Report the count of lines where the string "frame" appears, and nothing else.
/---
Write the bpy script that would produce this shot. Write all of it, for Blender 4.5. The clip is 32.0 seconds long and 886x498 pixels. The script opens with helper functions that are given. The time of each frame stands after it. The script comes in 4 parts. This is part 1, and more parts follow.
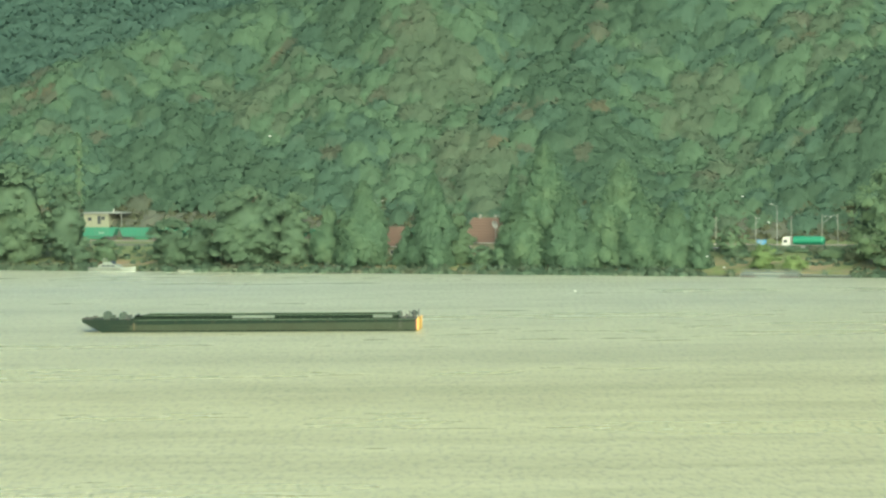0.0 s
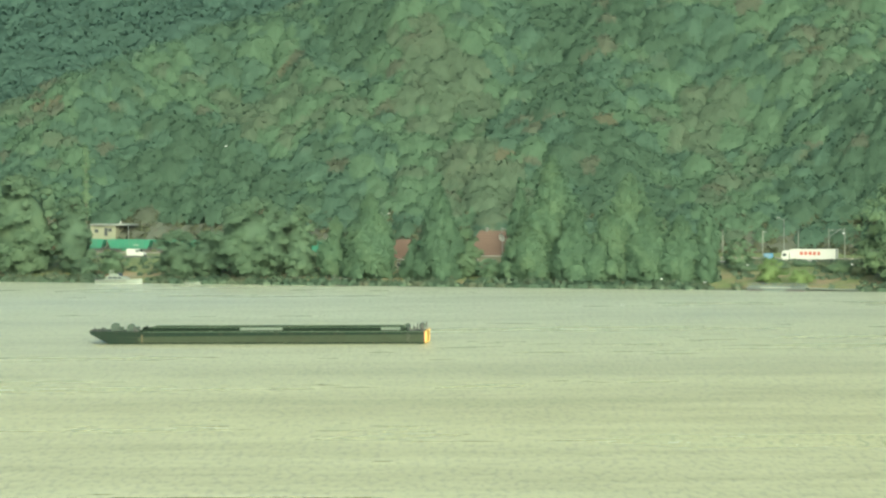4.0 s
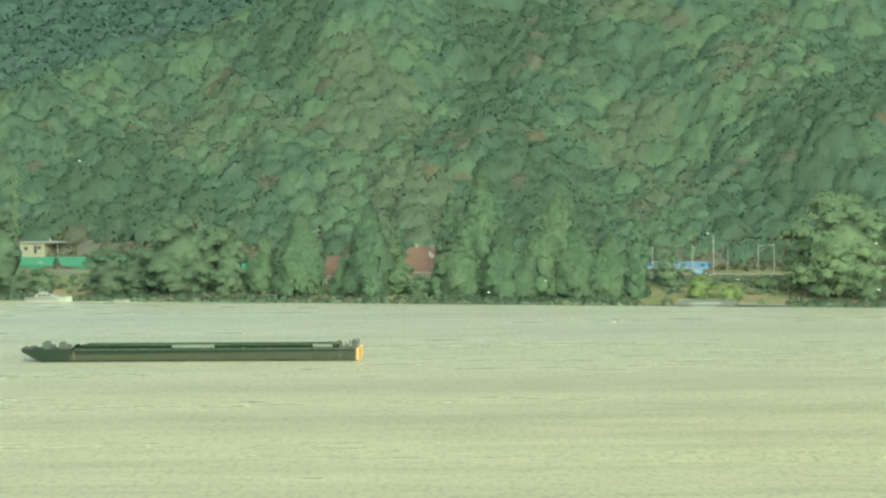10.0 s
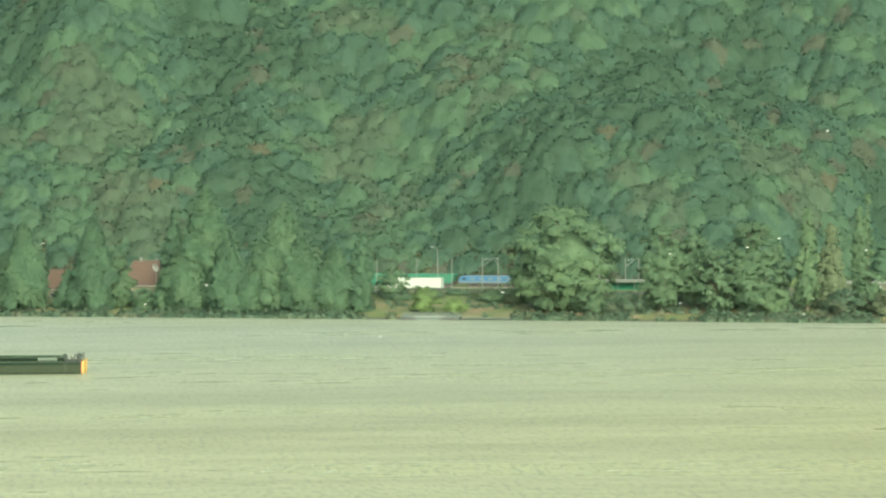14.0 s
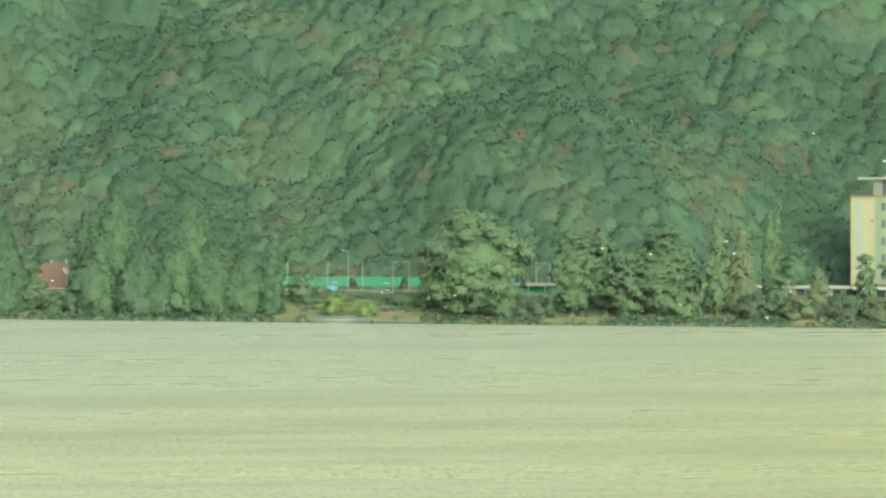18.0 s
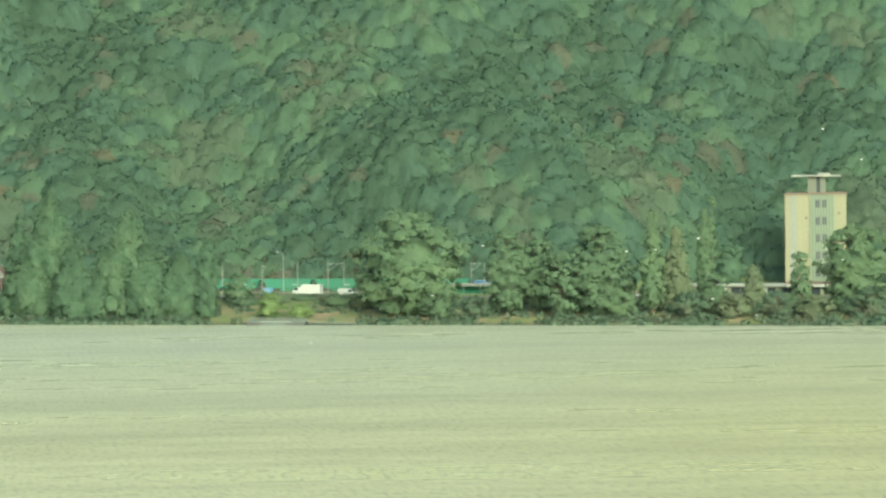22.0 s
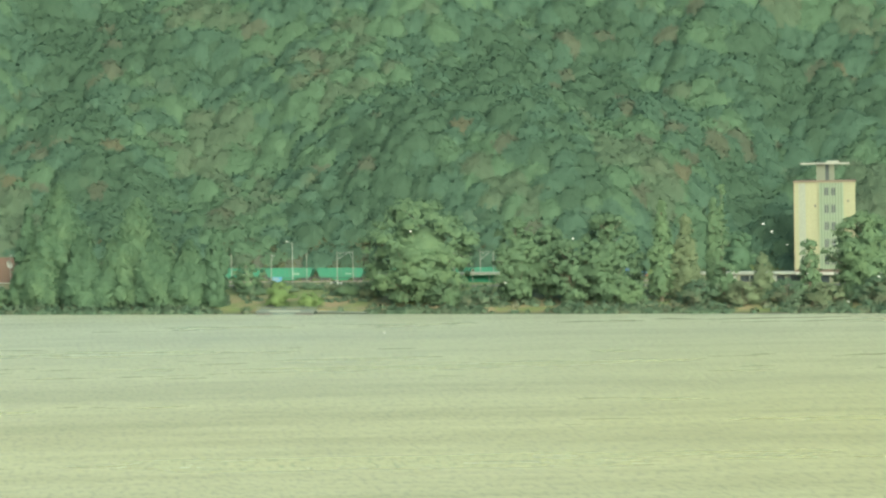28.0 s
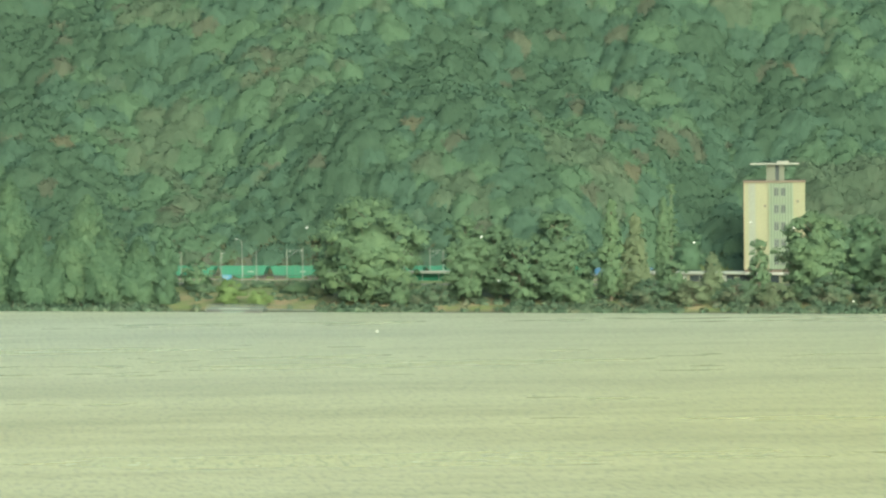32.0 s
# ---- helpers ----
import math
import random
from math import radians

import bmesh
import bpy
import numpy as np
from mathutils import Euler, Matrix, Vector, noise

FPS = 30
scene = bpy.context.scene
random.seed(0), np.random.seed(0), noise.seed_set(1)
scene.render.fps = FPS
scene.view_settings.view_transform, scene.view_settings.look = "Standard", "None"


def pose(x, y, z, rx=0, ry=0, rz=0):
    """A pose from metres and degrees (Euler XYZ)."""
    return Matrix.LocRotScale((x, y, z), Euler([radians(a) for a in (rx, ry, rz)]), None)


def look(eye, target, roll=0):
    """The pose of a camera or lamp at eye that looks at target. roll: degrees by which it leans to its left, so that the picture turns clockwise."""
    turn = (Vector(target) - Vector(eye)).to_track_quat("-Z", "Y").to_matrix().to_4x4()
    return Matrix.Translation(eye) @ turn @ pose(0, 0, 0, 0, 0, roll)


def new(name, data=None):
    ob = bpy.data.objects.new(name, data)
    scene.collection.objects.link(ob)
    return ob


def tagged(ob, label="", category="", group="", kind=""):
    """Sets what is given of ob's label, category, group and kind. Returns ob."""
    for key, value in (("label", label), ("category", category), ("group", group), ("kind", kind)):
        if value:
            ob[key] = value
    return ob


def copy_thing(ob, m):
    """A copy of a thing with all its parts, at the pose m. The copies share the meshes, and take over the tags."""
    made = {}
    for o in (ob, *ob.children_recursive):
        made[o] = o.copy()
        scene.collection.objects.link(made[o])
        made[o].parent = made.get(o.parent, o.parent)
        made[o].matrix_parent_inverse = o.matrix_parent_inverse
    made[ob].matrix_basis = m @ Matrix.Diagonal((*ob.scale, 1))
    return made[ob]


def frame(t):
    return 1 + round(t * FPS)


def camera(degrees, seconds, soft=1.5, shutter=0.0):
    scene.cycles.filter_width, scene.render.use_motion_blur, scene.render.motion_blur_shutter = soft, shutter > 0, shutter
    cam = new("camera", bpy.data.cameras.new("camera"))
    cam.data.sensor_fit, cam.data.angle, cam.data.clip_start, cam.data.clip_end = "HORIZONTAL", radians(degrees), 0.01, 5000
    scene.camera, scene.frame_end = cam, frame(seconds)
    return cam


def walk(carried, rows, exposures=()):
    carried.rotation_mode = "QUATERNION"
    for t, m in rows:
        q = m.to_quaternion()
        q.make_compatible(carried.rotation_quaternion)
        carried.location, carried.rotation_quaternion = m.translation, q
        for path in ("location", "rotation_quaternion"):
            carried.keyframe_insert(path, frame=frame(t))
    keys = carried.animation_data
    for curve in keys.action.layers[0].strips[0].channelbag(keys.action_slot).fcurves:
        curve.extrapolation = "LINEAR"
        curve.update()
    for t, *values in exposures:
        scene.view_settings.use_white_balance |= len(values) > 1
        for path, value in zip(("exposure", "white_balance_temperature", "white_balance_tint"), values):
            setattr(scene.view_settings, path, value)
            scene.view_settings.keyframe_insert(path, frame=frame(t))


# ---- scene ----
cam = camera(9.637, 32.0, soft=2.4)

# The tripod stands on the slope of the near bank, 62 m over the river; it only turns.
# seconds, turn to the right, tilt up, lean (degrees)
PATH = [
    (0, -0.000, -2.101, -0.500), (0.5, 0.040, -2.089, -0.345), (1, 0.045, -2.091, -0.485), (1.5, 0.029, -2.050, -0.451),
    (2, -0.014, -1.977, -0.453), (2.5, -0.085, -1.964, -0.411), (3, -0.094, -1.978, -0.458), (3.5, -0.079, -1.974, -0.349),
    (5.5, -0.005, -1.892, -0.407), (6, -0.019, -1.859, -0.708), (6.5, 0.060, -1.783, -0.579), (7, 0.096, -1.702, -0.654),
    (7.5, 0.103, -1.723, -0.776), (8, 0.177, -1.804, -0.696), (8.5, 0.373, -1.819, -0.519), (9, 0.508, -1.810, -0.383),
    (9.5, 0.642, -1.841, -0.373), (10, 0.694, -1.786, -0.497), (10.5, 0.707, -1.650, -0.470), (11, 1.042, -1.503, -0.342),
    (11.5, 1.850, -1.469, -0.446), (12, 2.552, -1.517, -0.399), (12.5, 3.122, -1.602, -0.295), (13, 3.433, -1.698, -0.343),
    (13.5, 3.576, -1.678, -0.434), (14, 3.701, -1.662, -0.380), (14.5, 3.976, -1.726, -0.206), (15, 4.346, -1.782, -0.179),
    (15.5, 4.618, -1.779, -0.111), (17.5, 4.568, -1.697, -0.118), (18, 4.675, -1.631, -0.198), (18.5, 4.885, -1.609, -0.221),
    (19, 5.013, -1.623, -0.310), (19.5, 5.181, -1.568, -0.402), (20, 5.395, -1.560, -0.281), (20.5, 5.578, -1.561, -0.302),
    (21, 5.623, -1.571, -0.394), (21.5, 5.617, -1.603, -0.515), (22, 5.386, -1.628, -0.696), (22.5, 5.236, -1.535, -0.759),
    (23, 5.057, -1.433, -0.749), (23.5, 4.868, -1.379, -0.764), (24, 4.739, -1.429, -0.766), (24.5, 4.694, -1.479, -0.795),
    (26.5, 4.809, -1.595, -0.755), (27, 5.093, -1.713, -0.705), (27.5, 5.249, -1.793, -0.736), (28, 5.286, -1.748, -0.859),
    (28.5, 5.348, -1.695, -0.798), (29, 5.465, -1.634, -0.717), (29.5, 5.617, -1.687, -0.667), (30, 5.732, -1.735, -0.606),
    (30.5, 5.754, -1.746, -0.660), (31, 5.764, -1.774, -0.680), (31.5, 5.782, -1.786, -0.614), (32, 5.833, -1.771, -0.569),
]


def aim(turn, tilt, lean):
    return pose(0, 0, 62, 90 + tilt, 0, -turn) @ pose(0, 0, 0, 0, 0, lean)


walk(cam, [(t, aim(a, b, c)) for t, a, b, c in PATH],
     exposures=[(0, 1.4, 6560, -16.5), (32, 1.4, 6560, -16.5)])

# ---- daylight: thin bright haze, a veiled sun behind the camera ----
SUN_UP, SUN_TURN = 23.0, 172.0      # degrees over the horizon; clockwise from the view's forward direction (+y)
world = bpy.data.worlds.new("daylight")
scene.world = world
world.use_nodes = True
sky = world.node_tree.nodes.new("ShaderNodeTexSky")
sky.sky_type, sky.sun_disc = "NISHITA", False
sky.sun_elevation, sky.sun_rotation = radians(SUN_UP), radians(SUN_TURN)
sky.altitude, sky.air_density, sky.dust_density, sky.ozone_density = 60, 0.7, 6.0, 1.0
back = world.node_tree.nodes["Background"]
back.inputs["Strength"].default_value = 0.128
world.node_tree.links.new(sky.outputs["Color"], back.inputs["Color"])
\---
- [Exercise solution]:
5